Now, you need a subscription to view the video about the Tasmania devil that we watched, but, if you don't have a subscription, you can really use any interesting videos about an animal your class would be "in" to. Also, if you choose to watch the whole video, you will see that it includes information about lots of animals in Tasmania. Our class watched the whole thing, so many students choose to write about animals other than the Tasmanian Devil in Tasmania. What they write is up to them as long as it was presented in the video.
This is the time the students get to create their own informational paragraph. I walk around to make sure students are getting started. If they are having trouble, I ask, "What was the video about." Then I say this is your topic sentence. Some students need help getting started.

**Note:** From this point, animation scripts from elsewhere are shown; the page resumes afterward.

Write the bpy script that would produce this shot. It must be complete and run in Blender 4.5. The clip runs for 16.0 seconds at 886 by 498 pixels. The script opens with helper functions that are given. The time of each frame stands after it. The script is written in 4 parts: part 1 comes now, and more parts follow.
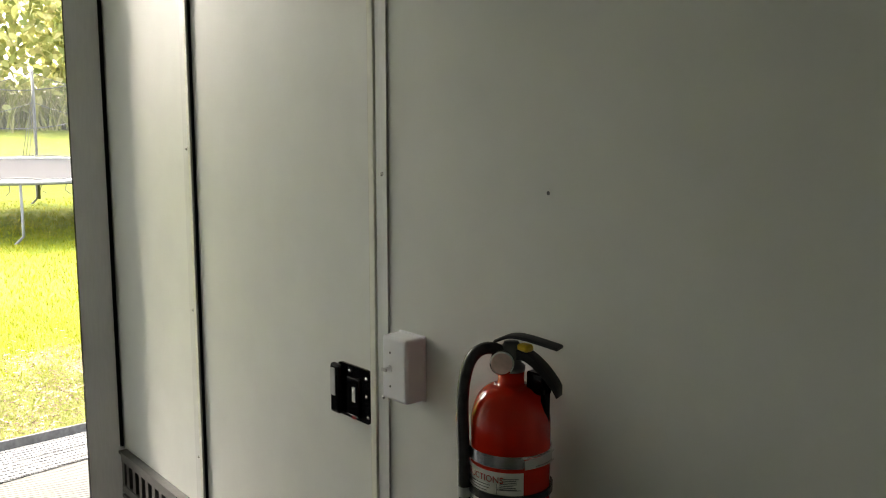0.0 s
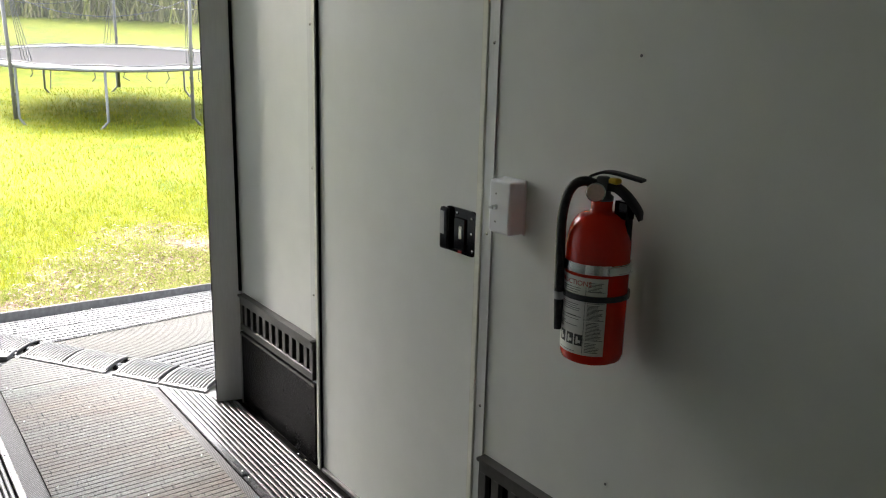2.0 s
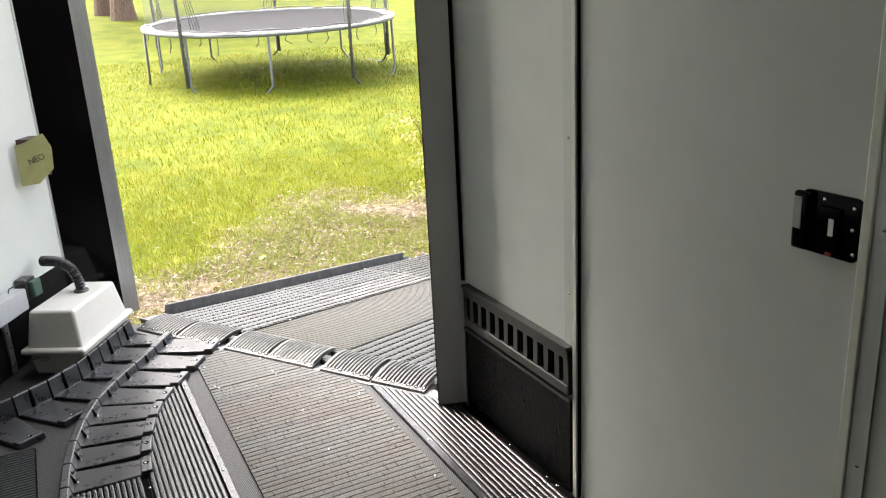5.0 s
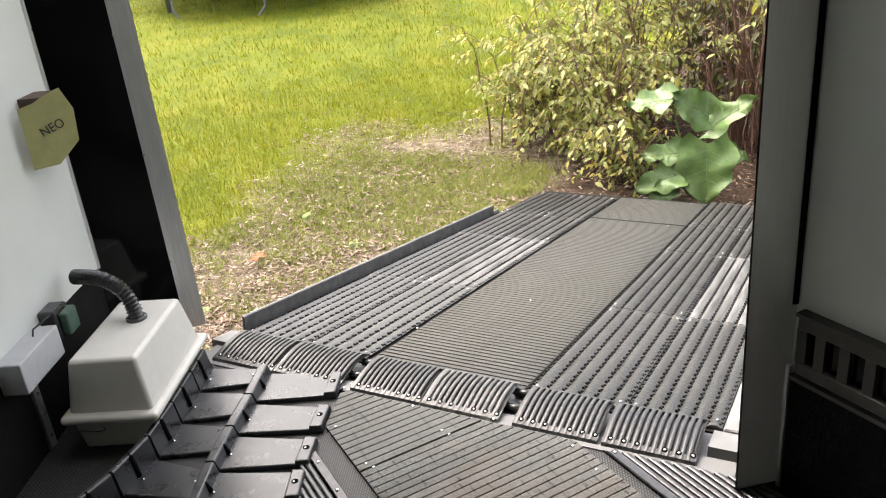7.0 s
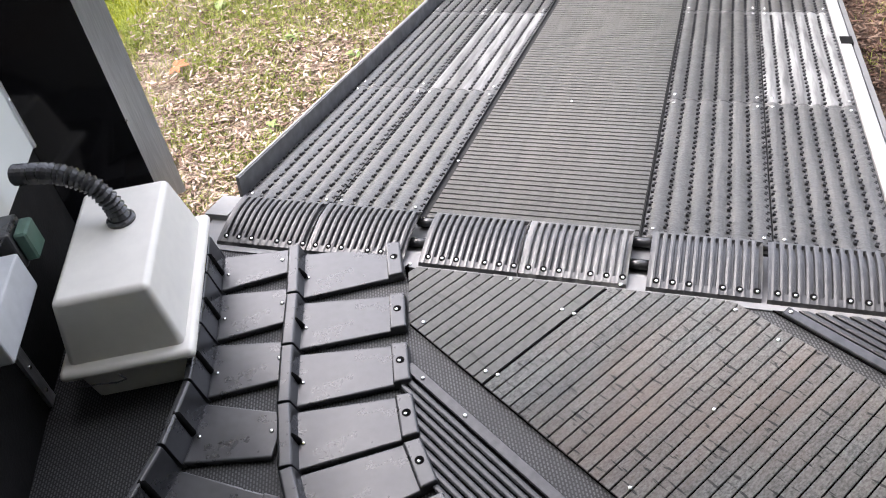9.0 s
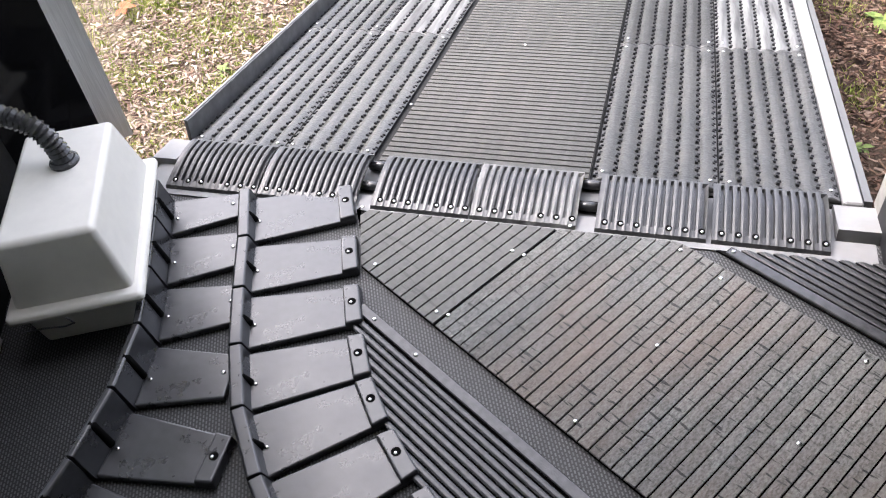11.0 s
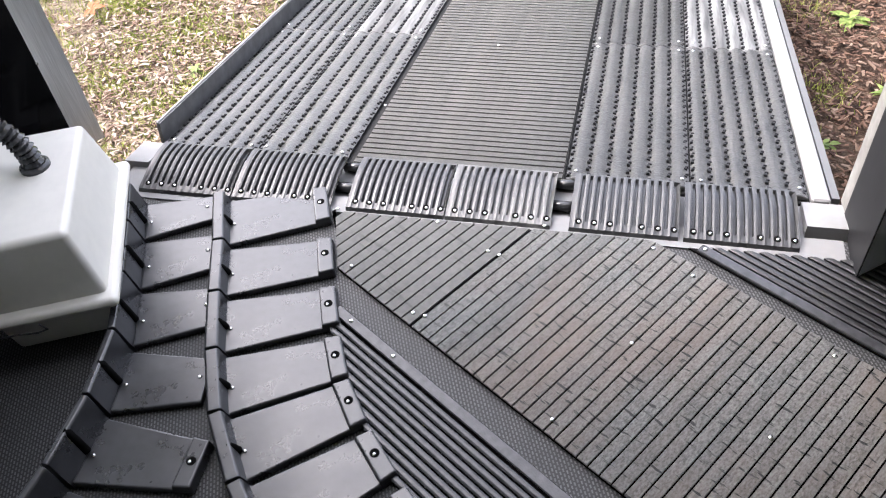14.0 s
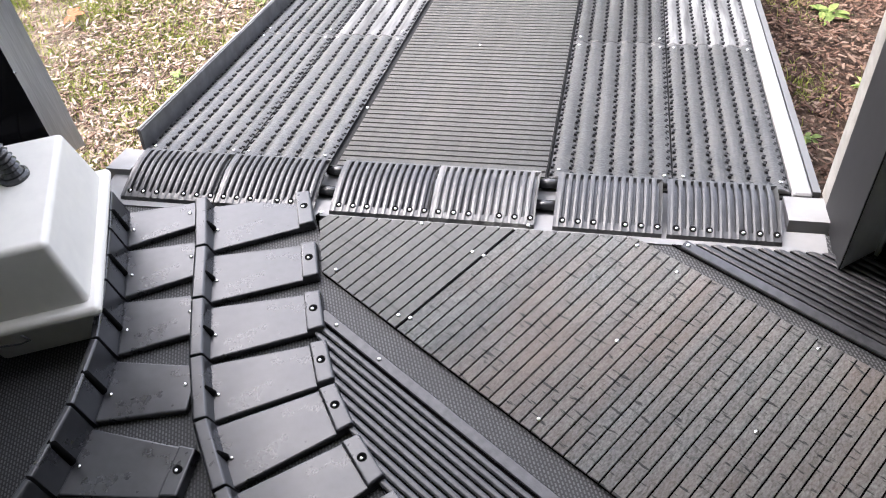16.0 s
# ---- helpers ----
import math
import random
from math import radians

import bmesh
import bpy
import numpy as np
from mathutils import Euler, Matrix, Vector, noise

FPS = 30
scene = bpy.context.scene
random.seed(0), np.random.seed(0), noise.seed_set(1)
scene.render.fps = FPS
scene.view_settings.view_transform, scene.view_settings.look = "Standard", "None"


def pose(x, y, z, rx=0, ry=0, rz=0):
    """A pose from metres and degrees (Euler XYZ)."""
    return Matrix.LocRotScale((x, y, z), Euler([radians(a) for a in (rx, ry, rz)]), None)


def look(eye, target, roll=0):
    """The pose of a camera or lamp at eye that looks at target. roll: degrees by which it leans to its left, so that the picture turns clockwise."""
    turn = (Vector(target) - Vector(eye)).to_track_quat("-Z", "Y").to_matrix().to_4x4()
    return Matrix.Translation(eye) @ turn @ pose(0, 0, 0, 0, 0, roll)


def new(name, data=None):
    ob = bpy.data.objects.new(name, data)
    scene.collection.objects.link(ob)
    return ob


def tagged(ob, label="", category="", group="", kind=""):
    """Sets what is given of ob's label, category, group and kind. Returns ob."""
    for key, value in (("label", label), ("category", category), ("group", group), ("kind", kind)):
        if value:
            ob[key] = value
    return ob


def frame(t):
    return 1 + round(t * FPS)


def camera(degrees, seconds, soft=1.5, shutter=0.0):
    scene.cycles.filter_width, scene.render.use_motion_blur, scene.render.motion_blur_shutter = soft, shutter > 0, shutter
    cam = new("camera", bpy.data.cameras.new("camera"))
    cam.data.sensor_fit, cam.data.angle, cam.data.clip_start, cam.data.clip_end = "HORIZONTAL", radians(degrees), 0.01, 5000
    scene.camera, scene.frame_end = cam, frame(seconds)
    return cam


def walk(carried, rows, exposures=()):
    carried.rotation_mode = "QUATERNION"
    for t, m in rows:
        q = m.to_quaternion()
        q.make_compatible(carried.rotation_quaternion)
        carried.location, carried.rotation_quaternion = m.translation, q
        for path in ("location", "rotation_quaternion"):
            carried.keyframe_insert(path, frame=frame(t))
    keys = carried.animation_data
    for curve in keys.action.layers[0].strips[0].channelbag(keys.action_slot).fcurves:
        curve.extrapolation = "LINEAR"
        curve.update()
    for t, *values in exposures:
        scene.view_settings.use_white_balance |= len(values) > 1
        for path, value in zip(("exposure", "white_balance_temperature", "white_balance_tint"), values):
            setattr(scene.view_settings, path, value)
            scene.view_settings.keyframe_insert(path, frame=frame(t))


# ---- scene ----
cam = camera(57.56, 16.0, soft=1.1)
# seconds, eye x y z, yaw, pitch, lean to the left
PATH_ROWS = [
    (0.0, 1.1688, -0.8700, 1.4138, 49.009, -7.280, -0.003),
    (0.5, 1.2600, -0.9685, 1.3800, 52.218, -12.333, 0.345),
    (1.0, 1.3406, -1.0800, 1.3563, 52.560, -14.399, 0.523),
    (1.5, 1.3541, -1.1150, 1.3579, 52.689, -14.322, 1.088),
    (2.0, 1.3474, -1.1299, 1.3544, 53.175, -14.117, 1.499),
    (2.5, 1.3467, -1.1369, 1.3548, 53.815, -14.147, 1.577),
    (3.0, 1.3451, -1.1385, 1.3474, 54.657, -14.100, 1.600),
    (3.5, 1.3320, -1.1417, 1.3449, 56.177, -14.273, 0.956),
    (4.0, 1.2494, -1.1505, 1.3686, 58.278, -15.058, -0.789),
    (4.5, 1.0271, -1.1525, 1.3646, 60.647, -15.743, -1.976),
    (5.0, 0.7688, -1.1277, 1.3358, 64.140, -17.611, -3.157),
    (5.2, 0.6501, -1.1431, 1.3305, 64.883, -19.019, -4.085),
    (7.3, -0.6502, -1.2489, 1.2454, 61.978, -24.277, -5.961),
    (7.5, -0.7577, -1.2411, 1.2475, 61.222, -24.870, -6.321),
    (8.0, -0.9895, -1.2196, 1.2297, 59.995, -26.627, -8.814),
    (8.5, -1.1572, -1.2517, 1.2341, 58.526, -34.102, -10.493),
    (9.0, -1.2130, -1.3117, 1.2189, 56.405, -41.943, -9.677),
    (9.5, -1.1922, -1.3075, 1.2091, 55.858, -45.182, -9.617),
    (12.0, -1.1871, -1.3114, 1.2095, 52.357, -45.836, -7.233),
    (12.5, -1.1860, -1.3122, 1.2130, 52.035, -45.926, -7.023),
    (13.0, -1.1872, -1.3123, 1.2143, 51.637, -45.995, -6.828),
    (13.5, -1.1851, -1.3103, 1.2159, 51.359, -46.049, -6.836),
    (14.0, -1.1881, -1.3100, 1.2185, 50.818, -46.200, -6.659),
    (14.5, -1.1838, -1.3061, 1.2156, 50.698, -46.172, -6.882),
    (15.0, -1.1837, -1.3048, 1.2162, 50.360, -46.219, -6.883),
    (15.5, -1.1841, -1.3017, 1.2176, 50.069, -46.302, -7.020),
    (16.0, -1.1831, -1.2999, 1.2190, 49.745, -46.301, -7.115),
]
EXPOSURES = [(0.0, 3.98, 7300, 10), (1.0, 3.7, 7000, 11), (3.0, 3.72, 6500, 12), (4.3, 3.5, 6500, 12), (5.2, 3.05, 6900, 12), (7.3, 2.68, 7000, 12), (9.0, 2.84, 6400, 16), (16.0, 2.96, 6300, 16)]
walk(cam, [(t, pose(x, y, z, 90 + p, 0, a) @ pose(0, 0, 0, 0, 0, r)) for t, x, y, z, a, p, r in PATH_ROWS], EXPOSURES)

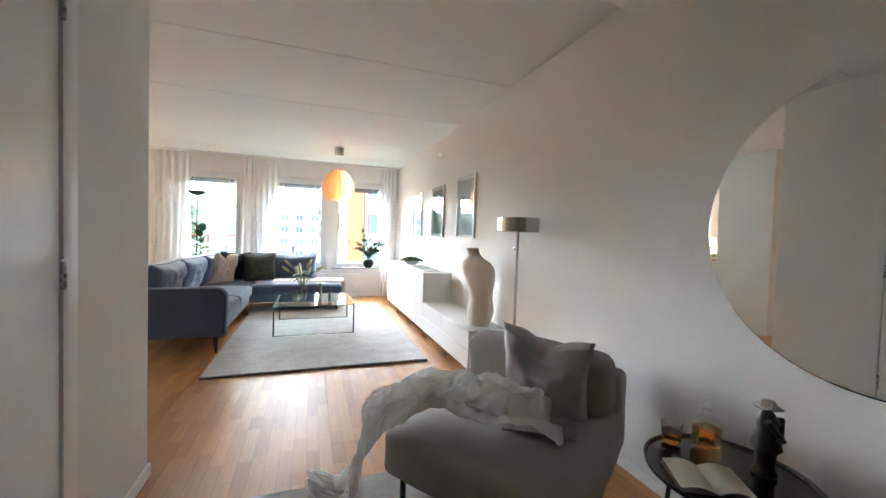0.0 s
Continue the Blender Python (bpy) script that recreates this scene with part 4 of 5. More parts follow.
so = thing("wall_sensor", pose(XR - 0.001, 4.83, 2.28), "small white wall sensor under the ceiling", "sensor")
part("body", boxes((-0.03, 0, -0.022, 0.022, -0.03, 0.03), bev=0.006), TRIM, so)

# door in the wall beside the start of the walk
d3 = thing("door_3", pose(-0.60, 0.66, 0), "white interior door, closed, with a moulded frame", "door", kind="structure")
part("frame", boxes((-0.15, 0.012, 0.90, 0.975, 0, 2.12), (-0.15, 0.012, -0.075, 0.0, 0, 2.12), (-0.15, 0.012, 0.0, 0.90, 2.06, 2.12), bev=0.003), TRIM, d3)
part("leaf", boxes((-0.05, 0.004, 0.003, 0.897, 0.005, 2.057), bev=0.003), TRIM, d3)
for z in (0.25, 1.05, 1.86):
    part("hinge", rods(((0.016, 0.893, z - 0.05), (0.016, 0.893, z + 0.05), 0.007), seg=10), METAL, d3)

# ---- daybed corner ----
DAY = pose(0.128, 0.10, 0, 0, 0, 0.9) @ Matrix.Scale(0.924, 4)
db = thing("daybed", DAY @ pose(1.16, 2.28, 0, 0, 0, -55), "grey wool upholstered armless lounge chair on dark legs", "lounge chair")
part("seat", soft_box(0.0, 0.9, -0.99, -0.02, 0.16, 0.385, 0.05, 0.03, 0.006, 2.0), GREYCLOTH, db)
part("back", soft_box(0.0, 0.9, -0.10, 0.03, 0.16, 0.60, 0.045, 0.0, 0.004, 3.0), GREYCLOTH, db)
part("back_cushion", soft_box(0.03, 0.87, -0.28, -0.09, 0.385, 0.70, 0.07, 0.03, 0.010, 5.0), GREYCLOTH, db, "plump grey back cushion")
for x in (0.08, 0.82):
    for y in (-0.91, -0.06):
        part("leg", rods(((x, y, 0), (x, y, 0.165), 0.014, 0.016)), BLACK, db)
tp2 = thing("satin_pillow", DAY @ pose(1.16, 2.28, 0, 0, 0, -55) @ pose(0.56, -0.36, 0.60, 12, 4, 0), "shiny grey satin throw pillow on the lounge chair", "cushion")
part("cover", pillow(0.48, 0.48, 0.17, 0.12, 0.02, 24, 11.0, 0.07, 0.38), SILK, tp2)
mg = thing("folded_magazine", DAY @ pose(1.16, 2.28, 0.42, 0, 0, -55) @ pose(0.62, -0.58, 0, 0, 0, 14), "folded grey magazine lying on the lounge chair", "magazine")
part("sheaf", sheet(lambda u, v: Vector((-0.16 + 0.32 * u, -0.09 + 0.18 * v, 0.006 + 0.02 * math.sin(u * 2.2) * (1 - v))), 12, 8, 0.006), mat("magazine_grey", (0.3, 0.28, 0.26), 0.5, var=0.5, scale=12), mg)
th = thing("fleece_throw", DAY @ pose(1.16, 2.28, 0, 0, 0, -55) @ pose(-0.02, -0.08, 0), "crumpled white fleece throw hanging off the lounge chair", "blanket")


THROW = [Vector(c) for c in ((0.66, -0.50, 0.425), (0.46, -0.54, 0.47), (0.26, -0.62, 0.475), (0.09, -0.76, 0.455), (-0.02, -0.90, 0.38), (-0.05, -0.96, 0.18), (-0.12, -1.00, 0.045), (-0.30, -1.03, 0.02))]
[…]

After about fifteen minutes the students read their work to their partner. They take turns. After they get comments from their partner they make changes or add to their work (Student Work) for about 5 minutes. They may ask their partner to make their sentences longer, rephrase the topic sentence, or even change the sentences. It is basically an evaluation of peer work with time to make changes. This opportunity also gives students exposure to ideas from their peers.
This is the time when the students read their work to the class. I select two or three students and they practice their speaking skills while others work on their listening skills, which are emphasized in Common Core.
After each presentation the students are asked to give their peers academic feedback. Evaluation is a challenging task, but with modeling and practice students are able to give specific academic feedback to their peers.
This is when I like to use some quick type of formative assessment to see what my students learned and find out what I need to work on with them. I ask them to talk to their partner about what the parts to an informational paragraph are. Then I listen and hope they look at the anchor chart and remind each other. I find that repetition is very important to primary students.
Last, we chant the lesson goal, because it focuses the class on the learning goal.